The next trick is to know what the heck to do in the space. Enter Dr. Nicole Lepera, also known as The Holistic Psychologist. I am working through her new book How to Meet Yourself, which is a companion workbook to How to Do the Work. This book gives practical strategies of what to do in that gap in order to put the brakes on the cascade.
So when the chemical cascade started in my body, producing the racing heart, tight chest, and sweaty palms, I jammed that wedge in the tiny little opening like nobody’s business. I used Nicole’s strategies to be present in my body, feel the sensations, but not allow my mind to take off to the races.
And guess what? The vitriol NEVER CAME. The body response I had did in fact dissipate within a couple of minutes. I was then able to calmly respond to the situation by picking up the phone and calling the orthodontist to apologize and reschedule. And then miraculously I went on with my day. There was no beating myself up and calling myself nasty names for hours afterwards as I would have done before. I just moved on.

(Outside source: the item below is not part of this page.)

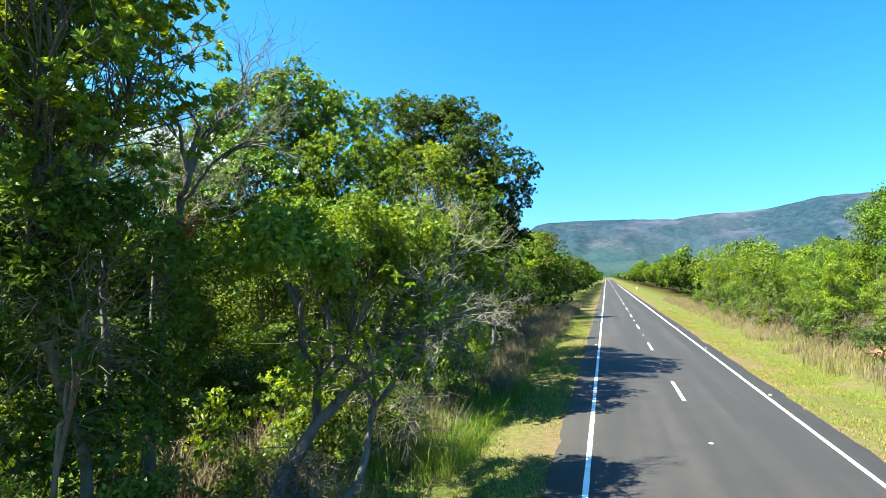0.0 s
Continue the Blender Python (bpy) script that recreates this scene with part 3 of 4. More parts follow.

For those of you who are reading this who are like, um what’s the big deal? Doesn’t everyone do that? The answer is a resounding no. Especially if you have experienced trauma that is unresolved. For me this is a MAJOR victory. Like I mean on the scale of winning the Olympics of life. As in truly life-altering.
Hey, it only took me 50-odd years to get here but it feels so damn amazing! If you experience the same issue, I don’t tell you this to toot my own horn. I tell this to convince you that change is possible. No matter what has happened to you. No matter how old you are. You can forgive yourself when you make a mistake and move on with your day peacefully and mindfully. Who knew?